Under some circumstances, applying a less severe lock at the outset of an operation might increase the chances of deadlock. For example, a deadlock might occur when a CREATE INDEX or ALTER TABLE operation begins with a WRITE lock on a table and executes concurrently with a data-manipulation operation using an ACCESS lock that will upgrade to a READ, WRITE or EXCLUSIVE lock on the same table. The likelihood that a deadlock actually will occur depends on the workload and transaction mix of a given database application. Overall, deadlock conditions occur very infrequently.

One way of handling deadlock conditions is aborting one of the operations (e.g., the later-issued operation) and sending a message instructing the user to resubmit the aborted operation. Aborting operations in this manner to defuse deadlock conditions inhibits system performance, but the performance gains achieved through increased concurrency outweigh the effects of deadlock. Allowing the user to specify the initial lock level gives the user greater control over the affects of this performance tradeoff.

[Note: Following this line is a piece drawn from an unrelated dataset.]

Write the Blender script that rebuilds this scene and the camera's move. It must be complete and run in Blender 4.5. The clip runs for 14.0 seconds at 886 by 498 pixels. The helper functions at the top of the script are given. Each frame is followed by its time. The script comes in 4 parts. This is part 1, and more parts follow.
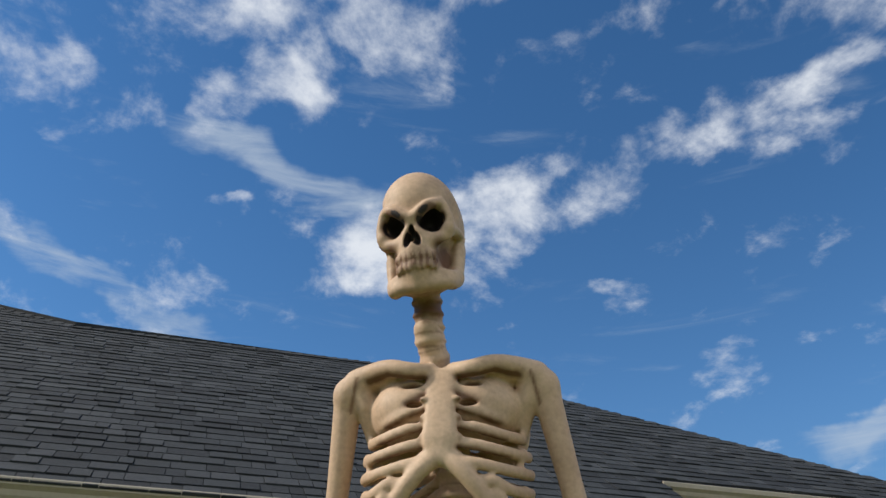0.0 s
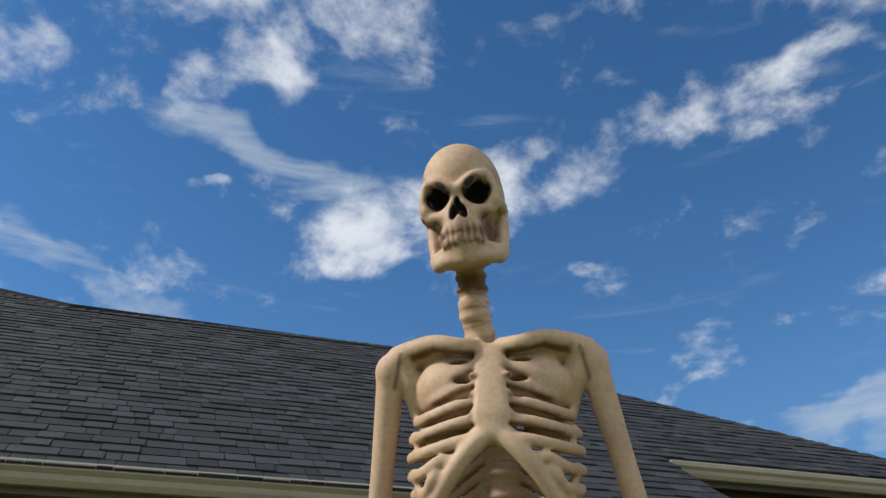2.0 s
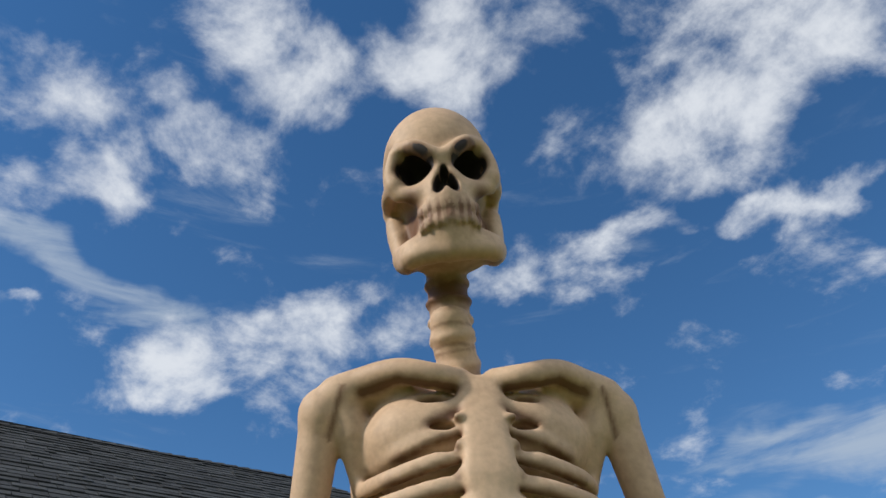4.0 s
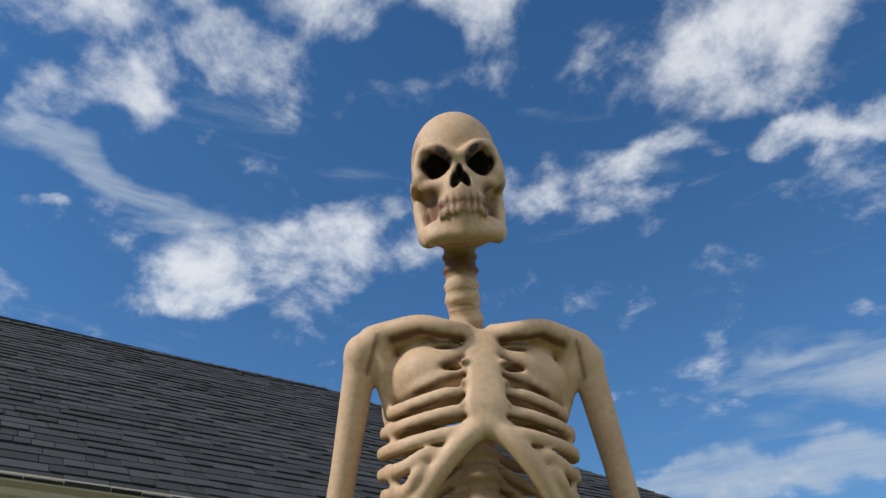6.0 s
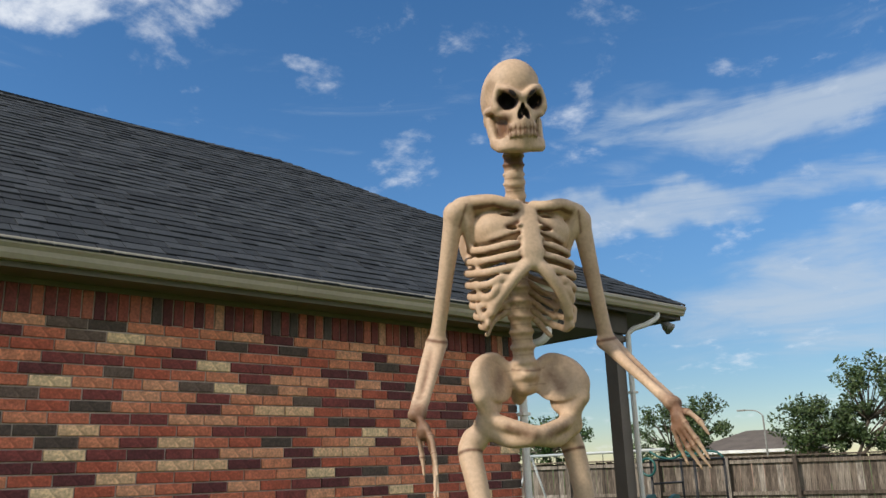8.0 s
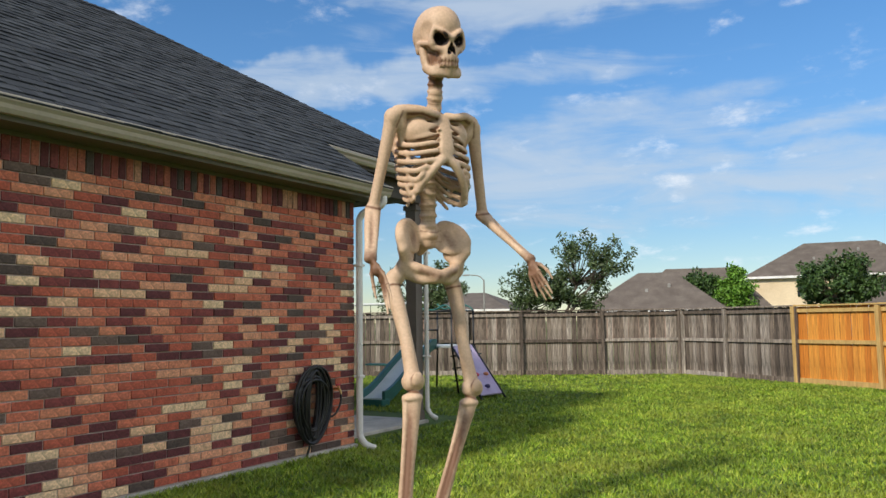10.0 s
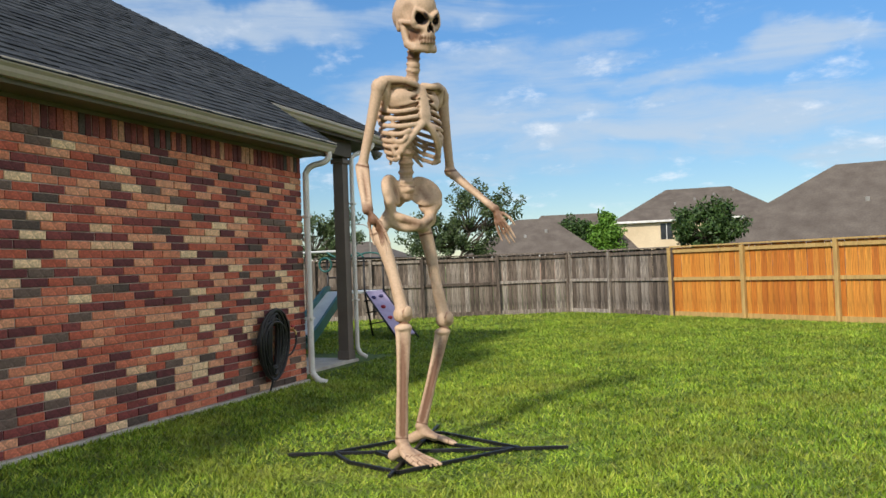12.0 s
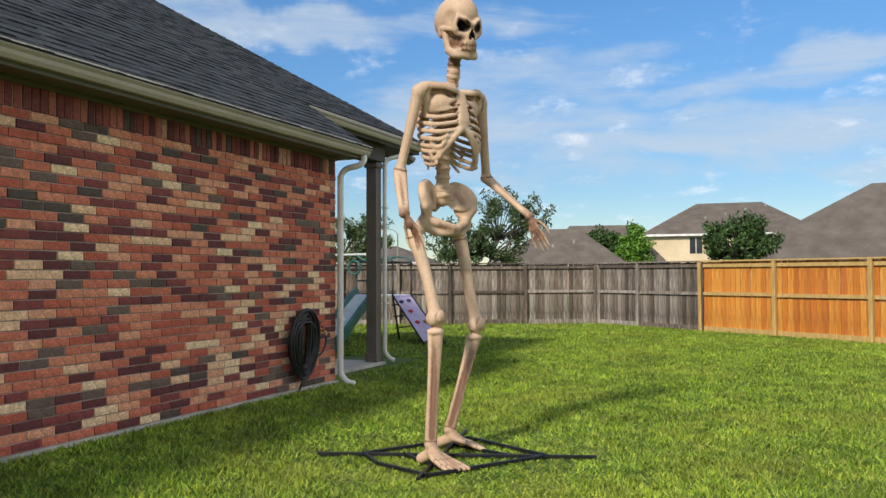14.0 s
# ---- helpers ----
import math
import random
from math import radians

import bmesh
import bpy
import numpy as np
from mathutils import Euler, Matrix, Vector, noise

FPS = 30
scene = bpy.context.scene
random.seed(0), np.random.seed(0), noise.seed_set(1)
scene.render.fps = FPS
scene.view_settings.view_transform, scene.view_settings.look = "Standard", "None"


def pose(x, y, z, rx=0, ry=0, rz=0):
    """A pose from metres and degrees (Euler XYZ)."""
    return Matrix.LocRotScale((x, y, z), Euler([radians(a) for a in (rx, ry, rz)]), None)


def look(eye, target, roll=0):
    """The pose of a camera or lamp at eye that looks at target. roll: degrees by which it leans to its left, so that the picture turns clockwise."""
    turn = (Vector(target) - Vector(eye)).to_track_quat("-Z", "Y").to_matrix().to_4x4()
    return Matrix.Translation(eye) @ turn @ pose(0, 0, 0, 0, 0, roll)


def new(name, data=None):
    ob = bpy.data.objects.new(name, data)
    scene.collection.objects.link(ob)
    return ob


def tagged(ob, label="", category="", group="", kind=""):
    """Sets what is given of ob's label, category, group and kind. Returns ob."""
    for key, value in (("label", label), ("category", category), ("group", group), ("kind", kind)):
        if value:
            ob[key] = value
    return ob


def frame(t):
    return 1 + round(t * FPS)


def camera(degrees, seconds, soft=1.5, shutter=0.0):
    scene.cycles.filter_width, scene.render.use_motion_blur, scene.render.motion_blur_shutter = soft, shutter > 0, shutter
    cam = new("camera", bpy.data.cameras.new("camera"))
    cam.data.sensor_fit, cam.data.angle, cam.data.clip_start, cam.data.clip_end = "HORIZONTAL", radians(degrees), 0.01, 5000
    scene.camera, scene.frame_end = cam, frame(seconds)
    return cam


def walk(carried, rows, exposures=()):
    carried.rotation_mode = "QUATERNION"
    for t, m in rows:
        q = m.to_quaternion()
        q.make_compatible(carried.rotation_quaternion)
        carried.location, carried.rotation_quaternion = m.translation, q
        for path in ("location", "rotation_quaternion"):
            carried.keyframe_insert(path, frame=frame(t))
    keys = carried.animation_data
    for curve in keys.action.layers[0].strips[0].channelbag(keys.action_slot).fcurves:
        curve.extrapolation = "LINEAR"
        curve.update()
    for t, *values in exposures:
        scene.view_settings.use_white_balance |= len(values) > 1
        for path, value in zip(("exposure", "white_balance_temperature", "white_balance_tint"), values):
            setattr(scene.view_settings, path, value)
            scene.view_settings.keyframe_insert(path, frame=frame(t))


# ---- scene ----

Computer-Based and Other Implementations

The various implementations of the invention are realized in electronic hardware, computer software, or combinations of these technologies. Most implementations include one or more computer programs executed by a programmable computer. In general, the computer includes one or more processors, one or more data-storage components (e.g., volatile and nonvolatile memory modules and persistent optical and magnetic storage devices, such as hard and floppy disk drives, CD-ROM drives, and magnetic tape drives), one or more input devices (e.g., mice and keyboards), and one or more output devices (e.g., display consoles and printers).

The computer programs include executable code that is usually stored in a persistent storage medium and then copied into memory at run-time. The processor executes the code by retrieving program instructions from memory in a prescribed order. When executing the program code, the computer receives data from the input and/or storage devices, performs operations on the data, and then delivers the resulting data to the output and/or storage devices.

The text above describes one or more specific embodiments of the broader invention. The invention also is carried out in a variety of alternative embodiments and thus is not limited to those described here. Therefore, other embodiments are within the scope of the following claims.